WHAT THE TASK REQUIRES: Repeat the material below word for word and leave out all pictures.

- - -

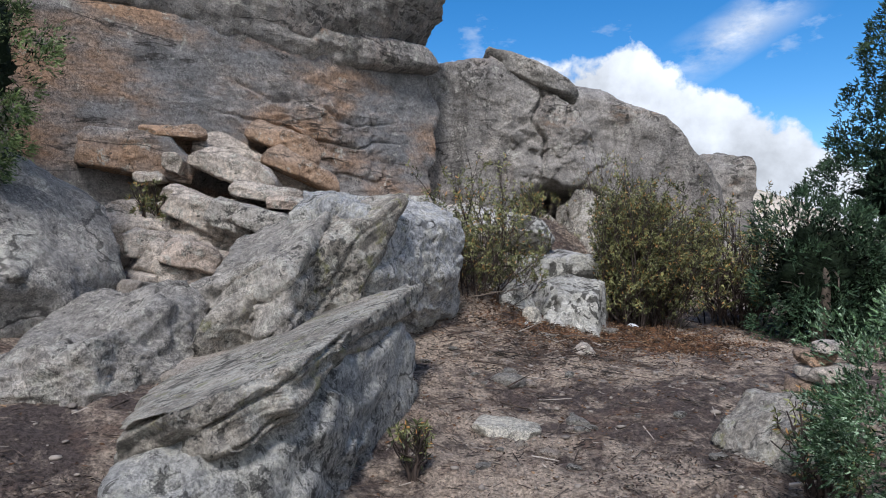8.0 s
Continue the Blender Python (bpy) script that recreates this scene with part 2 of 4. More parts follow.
def ground_material():
    n = Nodes("dry_soil", 0.97)
    patch = n.math("ADD", n.math("MULTIPLY", n.noise(0.55, 6, 0.62), 0.5), n.math("MULTIPLY", n.noise(1.9, 6, 0.65, None, 0.5), 0.5))
    fine = n.noise(7, 9, 0.72)
    col = n.mix(n.span(n.math("ADD", patch, n.math("MULTIPLY", fine, 0.5)), 0.68, 0.83), (0.105, 0.082, 0.075), (0.50, 0.405, 0.325))
    col = n.mix(n.span(n.noise(2.4, 6, 0.7), 0.5, 0.68, 0, 0.6), col, (0.20, 0.13, 0.098))
    crumbs = n.noise(45, 6, 0.75)
    col = n.mix(0.75, col, n.mix(n.span(crumbs, 0.33, 0.66), (0.22, 0.2, 0.19), (1.7, 1.65, 1.6)), "MULTIPLY")
    # scrub and woods cover the land far off
    pos = n.t.nodes.new("ShaderNodeNewGeometry").outputs["Position"]
    d = n.t.nodes.new("ShaderNodeVectorMath")
    d.operation = "LENGTH"
    n.put(pos, d.inputs[0])
    far = n.span(d.outputs["Value"], 26, 60)
    woods = n.mix(n.span(n.noise(0.012, 8, 0.65), 0.42, 0.58), (0.045, 0.062, 0.03), (0.17, 0.145, 0.085))
    woods = n.mix(n.span(n.noise(0.15, 6, 0.7), 0.4, 0.62), woods, (0.04, 0.055, 0.028))
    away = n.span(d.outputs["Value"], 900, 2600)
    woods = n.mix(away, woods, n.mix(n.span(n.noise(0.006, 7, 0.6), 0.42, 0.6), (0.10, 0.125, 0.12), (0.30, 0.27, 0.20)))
    # distance haze painted into the ground colour
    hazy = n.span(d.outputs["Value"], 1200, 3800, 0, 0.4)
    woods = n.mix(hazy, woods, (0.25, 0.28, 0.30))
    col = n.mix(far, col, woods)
    rel = n.bump(n.noise(9, 9, 0.75), 0.9, 0.07)
    n.bump(crumbs, 0.9, 0.03, rel)
    return n.done(col)


def plain(name, a, b, scale=8.0, roughness=0.8, isl=0.35, bump=0.3):
    """Two tones in a noise, varied from piece to piece."""
    n = Nodes(name, roughness)
    col = n.mix(n.noise(scale, 6, 0.7), a, b)
    k = n.island()
    col = n.mix(isl, col, n.mix(k, (0.35, 0.35, 0.35), (1.7, 1.7, 1.6)), "MULTIPLY")
    n.bump(n.noise(scale * 5, 5, 0.7), bump, 0.01)
    return n.done(col)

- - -

EXERCISE SOLUTION:
8.0 s
Continue the Blender Python (bpy) script that recreates this scene with part 2 of 4. More parts follow.
def ground_material():
    n = Nodes("dry_soil", 0.97)
    patch = n.math("ADD", n.math("MULTIPLY", n.noise(0.55, 6, 0.62), 0.5), n.math("MULTIPLY", n.noise(1.9, 6, 0.65, None, 0.5), 0.5))
    fine = n.noise(7, 9, 0.72)
    col = n.mix(n.span(n.math("ADD", patch, n.math("MULTIPLY", fine, 0.5)), 0.68, 0.83), (0.105, 0.082, 0.075), (0.50, 0.405, 0.325))
    col = n.mix(n.span(n.noise(2.4, 6, 0.7), 0.5, 0.68, 0, 0.6), col, (0.20, 0.13, 0.098))
    crumbs = n.noise(45, 6, 0.75)
    col = n.mix(0.75, col, n.mix(n.span(crumbs, 0.33, 0.66), (0.22, 0.2, 0.19), (1.7, 1.65, 1.6)), "MULTIPLY")
    # scrub and woods cover the land far off
    pos = n.t.nodes.new("ShaderNodeNewGeometry").outputs["Position"]
    d = n.t.nodes.new("ShaderNodeVectorMath")
    d.operation = "LENGTH"
    n.put(pos, d.inputs[0])
    far = n.span(d.outputs["Value"], 26, 60)
    woods = n.mix(n.span(n.noise(0.012, 8, 0.65), 0.42, 0.58), (0.045, 0.062, 0.03), (0.17, 0.145, 0.085))
    woods = n.mix(n.span(n.noise(0.15, 6, 0.7), 0.4, 0.62), woods, (0.04, 0.055, 0.028))
    away = n.span(d.outputs["Value"], 900, 2600)
    woods = n.mix(away, woods, n.mix(n.span(n.noise(0.006, 7, 0.6), 0.42, 0.6), (0.10, 0.125, 0.12), (0.30, 0.27, 0.20)))
    # distance haze painted into the ground colour
    hazy = n.span(d.outputs["Value"], 1200, 3800, 0, 0.4)
    woods = n.mix(hazy, woods, (0.25, 0.28, 0.30))
    col = n.mix(far, col, woods)
    rel = n.bump(n.noise(9, 9, 0.75), 0.9, 0.07)
    n.bump(crumbs, 0.9, 0.03, rel)
    return n.done(col)


def plain(name, a, b, scale=8.0, roughness=0.8, isl=0.35, bump=0.3):
    """Two tones in a noise, varied from piece to piece."""
    n = Nodes(name, roughness)
    col = n.mix(n.noise(scale, 6, 0.7), a, b)
    k = n.island()
    col = n.mix(isl, col, n.mix(k, (0.35, 0.35, 0.35), (1.7, 1.7, 1.6)), "MULTIPLY")
    n.bump(n.noise(scale * 5, 5, 0.7), bump, 0.01)
    return n.done(col)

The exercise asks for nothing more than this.